A congressional showdown with China over its currency policies abated yesterday, as two U.S. senators said they had received assurances from Treasury Secretary John W. Snow and Federal Reserve Board Chairman Alan Greenspan that Beijing would soon allow the value of the yuan to rise.
But a new confrontation erupted over the bid by a Chinese company to buy a U.S. oil producer, as the House overwhelmingly voted in favor of legislation aimed at blocking the Bush administration from approving the deal.
Sens. Charles E. Schumer (D-N.Y.) and Lindsey O. Graham (R-S.C.), who sponsored a widely backed bill threatening to penalize Beijing for manipulating its currency, said they would postpone the legislation until later this year. Their announcement followed a meeting in the Capitol with Snow and Greenspan.
"They have convinced us that the likelihood of real progress in China on currency revaluation is very real and could well occur in a very short while, in the next few months," Schumer said. "If we can get there by accommodation, so much the better."
The agreement by the senators to hold off on their bill defused a battle over Beijing's policy of fixing the value of the yuan at 8.3 per U.S. dollar. Critics contend that it gives Chinese companies an unfair advantage in international markets by keeping the yuan's value artificially low, making it almost impossible for many U.S. manufacturers to compete. The Schumer-Graham bill, which drew the support of 67 senators on a procedural vote in April, would impose duties of 27.5 percent on Chinese goods unless Beijing allows the yuan to rise significantly. A vote had been scheduled for later this month.
The prospect of such stiff duties on Chinese imports has aroused fears of a transpacific trade war, with both Greenspan and Snow imploring Congress that persuasion is more likely than threats to induce concessions from Beijing. Schumer and Graham said that while they would be pleased with a peaceful resolution, their bill had helped force movement by the Chinese. "The 67 votes was a great signal to the Chinese, to the administration, and to the international community," Graham said.
Chinese officials have long said they want to have a more flexible currency but don't want to act too soon, lest they destabilize the nation's financial system. Schumer and Graham did not suggest that Snow and Greenspan made promises about the size or timing of such a step, but Schumer said, "What we've always said is that it has to be significant . . . and Secretary Snow and Chairman Greenspan have indicated that that is very much in the cards."
The evidence of comity on the currency issue contrasted with the uproar over the bid by CNOOC Ltd., of which the Chinese government owns 70 percent, to acquire Unocal Corp.
By a vote of 333 to 92, the House passed an amendment to an appropriations bill that would bar the Treasury Department from spending any money to approve the CNOOC takeover.
The Treasury Department heads an interagency panel, the Committee on Foreign Investment in the United States (CFIUS), that is empowered to block foreign purchases of U.S. companies or insist on changes in the terms, if national security interests are at stake.
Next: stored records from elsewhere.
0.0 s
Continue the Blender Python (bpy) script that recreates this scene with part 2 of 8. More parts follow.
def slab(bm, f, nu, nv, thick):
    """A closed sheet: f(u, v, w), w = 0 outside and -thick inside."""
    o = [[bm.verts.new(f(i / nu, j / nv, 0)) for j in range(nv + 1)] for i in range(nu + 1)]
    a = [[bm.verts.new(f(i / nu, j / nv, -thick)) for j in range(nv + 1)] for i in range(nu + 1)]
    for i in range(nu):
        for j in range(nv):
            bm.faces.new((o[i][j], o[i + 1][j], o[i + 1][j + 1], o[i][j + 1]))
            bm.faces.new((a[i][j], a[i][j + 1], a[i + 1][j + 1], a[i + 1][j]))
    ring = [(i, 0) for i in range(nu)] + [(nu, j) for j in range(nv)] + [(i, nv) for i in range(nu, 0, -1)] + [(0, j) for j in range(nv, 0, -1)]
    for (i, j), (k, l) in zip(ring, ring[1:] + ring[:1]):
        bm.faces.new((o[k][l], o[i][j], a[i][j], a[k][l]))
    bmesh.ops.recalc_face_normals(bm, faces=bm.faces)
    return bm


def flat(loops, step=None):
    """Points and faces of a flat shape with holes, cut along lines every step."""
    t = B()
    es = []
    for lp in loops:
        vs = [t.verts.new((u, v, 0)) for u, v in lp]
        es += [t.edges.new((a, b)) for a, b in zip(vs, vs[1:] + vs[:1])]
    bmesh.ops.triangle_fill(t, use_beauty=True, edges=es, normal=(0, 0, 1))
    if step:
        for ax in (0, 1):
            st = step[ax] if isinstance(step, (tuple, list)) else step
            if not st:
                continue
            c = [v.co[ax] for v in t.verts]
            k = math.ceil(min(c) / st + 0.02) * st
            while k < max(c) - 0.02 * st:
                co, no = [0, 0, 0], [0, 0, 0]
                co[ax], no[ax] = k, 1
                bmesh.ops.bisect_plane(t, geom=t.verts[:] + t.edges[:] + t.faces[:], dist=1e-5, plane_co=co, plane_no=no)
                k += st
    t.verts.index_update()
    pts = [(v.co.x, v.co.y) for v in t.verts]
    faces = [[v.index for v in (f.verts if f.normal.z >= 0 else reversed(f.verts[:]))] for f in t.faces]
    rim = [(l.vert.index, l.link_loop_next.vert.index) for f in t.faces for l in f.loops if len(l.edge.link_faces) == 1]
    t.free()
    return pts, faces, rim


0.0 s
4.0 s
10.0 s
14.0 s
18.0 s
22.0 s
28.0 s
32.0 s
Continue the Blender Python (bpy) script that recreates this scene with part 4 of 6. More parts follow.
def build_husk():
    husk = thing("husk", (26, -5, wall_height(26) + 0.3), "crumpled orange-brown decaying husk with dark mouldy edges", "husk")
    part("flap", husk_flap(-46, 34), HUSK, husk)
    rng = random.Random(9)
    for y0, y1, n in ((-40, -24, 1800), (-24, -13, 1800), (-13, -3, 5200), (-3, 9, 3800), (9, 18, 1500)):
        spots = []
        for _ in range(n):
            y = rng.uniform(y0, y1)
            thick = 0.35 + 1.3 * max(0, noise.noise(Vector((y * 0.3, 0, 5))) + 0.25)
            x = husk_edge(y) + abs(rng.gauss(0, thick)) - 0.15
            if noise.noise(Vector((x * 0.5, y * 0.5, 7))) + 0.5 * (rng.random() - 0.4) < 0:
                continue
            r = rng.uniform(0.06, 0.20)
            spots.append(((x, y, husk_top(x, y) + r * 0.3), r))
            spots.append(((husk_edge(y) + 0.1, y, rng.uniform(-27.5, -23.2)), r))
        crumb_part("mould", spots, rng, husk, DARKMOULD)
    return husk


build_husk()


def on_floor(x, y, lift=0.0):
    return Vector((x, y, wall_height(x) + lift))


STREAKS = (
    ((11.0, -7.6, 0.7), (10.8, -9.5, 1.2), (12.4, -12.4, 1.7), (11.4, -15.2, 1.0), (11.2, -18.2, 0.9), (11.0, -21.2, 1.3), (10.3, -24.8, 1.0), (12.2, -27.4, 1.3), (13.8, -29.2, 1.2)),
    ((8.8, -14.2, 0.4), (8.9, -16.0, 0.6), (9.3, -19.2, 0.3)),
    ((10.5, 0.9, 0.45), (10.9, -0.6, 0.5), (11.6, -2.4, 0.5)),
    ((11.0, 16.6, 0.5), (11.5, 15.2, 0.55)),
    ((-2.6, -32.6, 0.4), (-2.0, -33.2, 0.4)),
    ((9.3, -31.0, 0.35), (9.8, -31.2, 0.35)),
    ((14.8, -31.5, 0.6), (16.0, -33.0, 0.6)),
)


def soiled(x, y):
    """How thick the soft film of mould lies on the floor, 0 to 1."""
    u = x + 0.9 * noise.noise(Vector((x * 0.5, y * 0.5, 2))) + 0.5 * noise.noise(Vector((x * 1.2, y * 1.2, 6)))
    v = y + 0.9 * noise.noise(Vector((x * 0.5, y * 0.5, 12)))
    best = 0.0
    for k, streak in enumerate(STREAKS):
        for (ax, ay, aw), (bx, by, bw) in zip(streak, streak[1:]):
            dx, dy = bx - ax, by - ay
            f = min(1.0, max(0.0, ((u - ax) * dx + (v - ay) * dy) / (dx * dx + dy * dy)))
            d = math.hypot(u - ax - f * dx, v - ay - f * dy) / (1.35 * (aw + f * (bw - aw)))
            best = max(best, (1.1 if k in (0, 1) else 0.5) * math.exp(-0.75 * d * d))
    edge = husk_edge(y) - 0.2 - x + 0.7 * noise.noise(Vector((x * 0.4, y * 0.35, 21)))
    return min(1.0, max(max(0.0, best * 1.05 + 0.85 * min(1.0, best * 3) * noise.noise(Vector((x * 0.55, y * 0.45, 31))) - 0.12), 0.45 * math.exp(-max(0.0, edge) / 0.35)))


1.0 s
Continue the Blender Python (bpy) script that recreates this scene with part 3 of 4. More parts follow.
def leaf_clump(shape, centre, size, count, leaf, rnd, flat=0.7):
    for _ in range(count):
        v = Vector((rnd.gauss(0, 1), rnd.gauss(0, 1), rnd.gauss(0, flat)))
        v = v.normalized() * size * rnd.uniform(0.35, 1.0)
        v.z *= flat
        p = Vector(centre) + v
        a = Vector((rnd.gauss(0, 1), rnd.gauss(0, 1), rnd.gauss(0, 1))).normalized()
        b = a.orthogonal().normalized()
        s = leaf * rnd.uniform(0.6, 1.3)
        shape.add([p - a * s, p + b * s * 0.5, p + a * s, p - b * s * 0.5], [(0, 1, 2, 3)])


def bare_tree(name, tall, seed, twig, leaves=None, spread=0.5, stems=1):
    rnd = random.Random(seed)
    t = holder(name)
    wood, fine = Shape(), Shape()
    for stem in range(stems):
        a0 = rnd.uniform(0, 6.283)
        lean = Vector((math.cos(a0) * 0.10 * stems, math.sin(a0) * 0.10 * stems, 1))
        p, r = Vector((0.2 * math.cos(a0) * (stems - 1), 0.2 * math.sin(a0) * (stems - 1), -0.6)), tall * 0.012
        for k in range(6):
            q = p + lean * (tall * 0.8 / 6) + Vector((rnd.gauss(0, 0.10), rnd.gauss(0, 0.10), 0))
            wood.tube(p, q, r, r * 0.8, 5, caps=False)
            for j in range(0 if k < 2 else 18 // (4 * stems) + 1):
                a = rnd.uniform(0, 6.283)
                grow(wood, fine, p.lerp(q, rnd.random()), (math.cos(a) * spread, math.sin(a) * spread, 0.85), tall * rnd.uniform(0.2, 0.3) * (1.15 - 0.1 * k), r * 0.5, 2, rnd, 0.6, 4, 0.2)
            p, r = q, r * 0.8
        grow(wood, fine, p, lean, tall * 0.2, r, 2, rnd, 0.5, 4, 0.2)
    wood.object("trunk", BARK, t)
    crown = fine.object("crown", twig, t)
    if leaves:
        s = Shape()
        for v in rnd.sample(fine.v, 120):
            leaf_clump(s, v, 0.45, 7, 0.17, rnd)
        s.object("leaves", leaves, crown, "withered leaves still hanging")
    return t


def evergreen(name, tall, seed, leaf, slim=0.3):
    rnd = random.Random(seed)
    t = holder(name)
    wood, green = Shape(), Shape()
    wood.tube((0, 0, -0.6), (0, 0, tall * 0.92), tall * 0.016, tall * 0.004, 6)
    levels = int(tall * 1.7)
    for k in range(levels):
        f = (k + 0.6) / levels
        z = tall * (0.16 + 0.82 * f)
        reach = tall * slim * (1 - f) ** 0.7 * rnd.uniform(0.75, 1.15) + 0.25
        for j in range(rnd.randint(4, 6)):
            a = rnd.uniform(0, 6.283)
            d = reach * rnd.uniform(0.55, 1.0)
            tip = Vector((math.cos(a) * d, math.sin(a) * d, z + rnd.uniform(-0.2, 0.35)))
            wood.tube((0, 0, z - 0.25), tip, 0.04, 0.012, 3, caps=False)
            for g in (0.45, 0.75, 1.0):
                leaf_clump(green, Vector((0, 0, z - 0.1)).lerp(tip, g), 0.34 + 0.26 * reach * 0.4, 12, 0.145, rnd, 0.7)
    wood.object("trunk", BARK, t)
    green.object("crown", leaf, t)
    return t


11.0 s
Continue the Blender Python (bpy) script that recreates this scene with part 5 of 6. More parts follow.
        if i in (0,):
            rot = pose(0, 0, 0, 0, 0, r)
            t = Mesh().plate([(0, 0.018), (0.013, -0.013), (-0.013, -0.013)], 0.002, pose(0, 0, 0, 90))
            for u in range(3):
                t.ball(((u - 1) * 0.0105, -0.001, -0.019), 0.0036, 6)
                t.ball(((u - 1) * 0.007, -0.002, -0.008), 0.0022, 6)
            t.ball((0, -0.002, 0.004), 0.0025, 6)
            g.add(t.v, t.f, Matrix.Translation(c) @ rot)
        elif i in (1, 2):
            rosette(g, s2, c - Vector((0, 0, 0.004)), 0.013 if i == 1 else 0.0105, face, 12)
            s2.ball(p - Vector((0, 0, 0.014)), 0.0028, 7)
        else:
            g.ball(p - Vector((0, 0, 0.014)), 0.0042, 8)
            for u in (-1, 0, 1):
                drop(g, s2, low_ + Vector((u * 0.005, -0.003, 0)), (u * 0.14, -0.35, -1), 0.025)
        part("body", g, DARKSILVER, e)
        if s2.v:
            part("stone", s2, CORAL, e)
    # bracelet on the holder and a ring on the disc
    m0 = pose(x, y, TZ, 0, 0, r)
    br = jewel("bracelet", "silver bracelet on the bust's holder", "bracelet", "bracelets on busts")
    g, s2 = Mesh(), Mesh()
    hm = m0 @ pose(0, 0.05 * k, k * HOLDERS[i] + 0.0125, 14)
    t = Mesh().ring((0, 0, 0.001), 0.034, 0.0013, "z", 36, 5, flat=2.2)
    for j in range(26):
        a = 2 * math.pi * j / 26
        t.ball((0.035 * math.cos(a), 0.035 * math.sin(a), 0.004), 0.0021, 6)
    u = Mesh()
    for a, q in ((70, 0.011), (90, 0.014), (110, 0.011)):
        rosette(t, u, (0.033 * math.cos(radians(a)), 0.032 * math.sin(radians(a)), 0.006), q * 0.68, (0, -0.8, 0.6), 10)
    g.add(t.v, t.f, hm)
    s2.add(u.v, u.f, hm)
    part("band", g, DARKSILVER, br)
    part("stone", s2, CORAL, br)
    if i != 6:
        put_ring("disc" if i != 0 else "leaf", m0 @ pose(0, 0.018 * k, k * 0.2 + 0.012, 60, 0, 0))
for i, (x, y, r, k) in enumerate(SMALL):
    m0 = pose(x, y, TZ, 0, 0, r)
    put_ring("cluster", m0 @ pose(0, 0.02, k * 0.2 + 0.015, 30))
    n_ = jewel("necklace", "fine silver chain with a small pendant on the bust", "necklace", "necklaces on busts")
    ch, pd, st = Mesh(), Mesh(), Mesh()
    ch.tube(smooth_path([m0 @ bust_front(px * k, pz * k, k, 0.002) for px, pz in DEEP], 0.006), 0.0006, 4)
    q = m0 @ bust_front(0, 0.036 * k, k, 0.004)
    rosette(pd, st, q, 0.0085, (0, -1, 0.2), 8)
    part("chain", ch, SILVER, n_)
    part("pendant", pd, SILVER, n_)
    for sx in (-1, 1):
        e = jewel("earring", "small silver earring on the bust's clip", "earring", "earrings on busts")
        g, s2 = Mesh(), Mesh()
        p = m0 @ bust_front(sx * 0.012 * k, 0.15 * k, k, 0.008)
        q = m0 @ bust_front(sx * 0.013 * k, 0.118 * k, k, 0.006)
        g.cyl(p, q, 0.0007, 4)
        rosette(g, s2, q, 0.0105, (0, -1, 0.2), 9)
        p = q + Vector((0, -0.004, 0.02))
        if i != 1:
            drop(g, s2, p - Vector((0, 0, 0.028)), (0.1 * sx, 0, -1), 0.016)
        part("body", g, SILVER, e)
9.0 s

CNOOC's proposed takeover, coming at a time of rising oil prices and deepening congressional antipathy toward China's huge trade surplus, has been denounced by lawmakers worried that Chinese control over Unocal's reserves could deprive the U.S. economy of much-needed fuel. Those fears are derided by many energy experts but are widely shared on Capitol Hill.
"The Chinese bid for Unocal is compelling evidence of America's strategic energy vulnerability," House Minority Leader Nancy Pelosi (D-Calif.) said. "China has clearly decided to meet its growing energy demand by obtaining control of energy assets around the world."
The vote on the amendment, which was offered by Rep. Carolyn Cheeks Kilpatrick (D-Mich.), stunned business leaders, who called it a damaging congressional intrusion in foreign investment.
"This is exactly the kind of thing we hate when it happens to us," said Todd M. Malan, executive director of the Organization for International Investment, a group that represents the U.S. subsidiaries of many foreign companies. "It is exactly the kind of thing the U.S. business community gets concerned about when it happens in Brazil or India or some other country where the legislature interferes in a standard, rigorous review process."
It was not clear what impact Kilpatrick's amendment would have on CNOOC's bid. Even if the legislation clears the Senate and becomes law, it wouldn't necessarily stop President Bush from approving the deal.
"But it does eliminate funding for the CFIUS review," Malan said, so it would prevent government officials from investigating CNOOC, its executives, and the ramifications of its control over Unocal.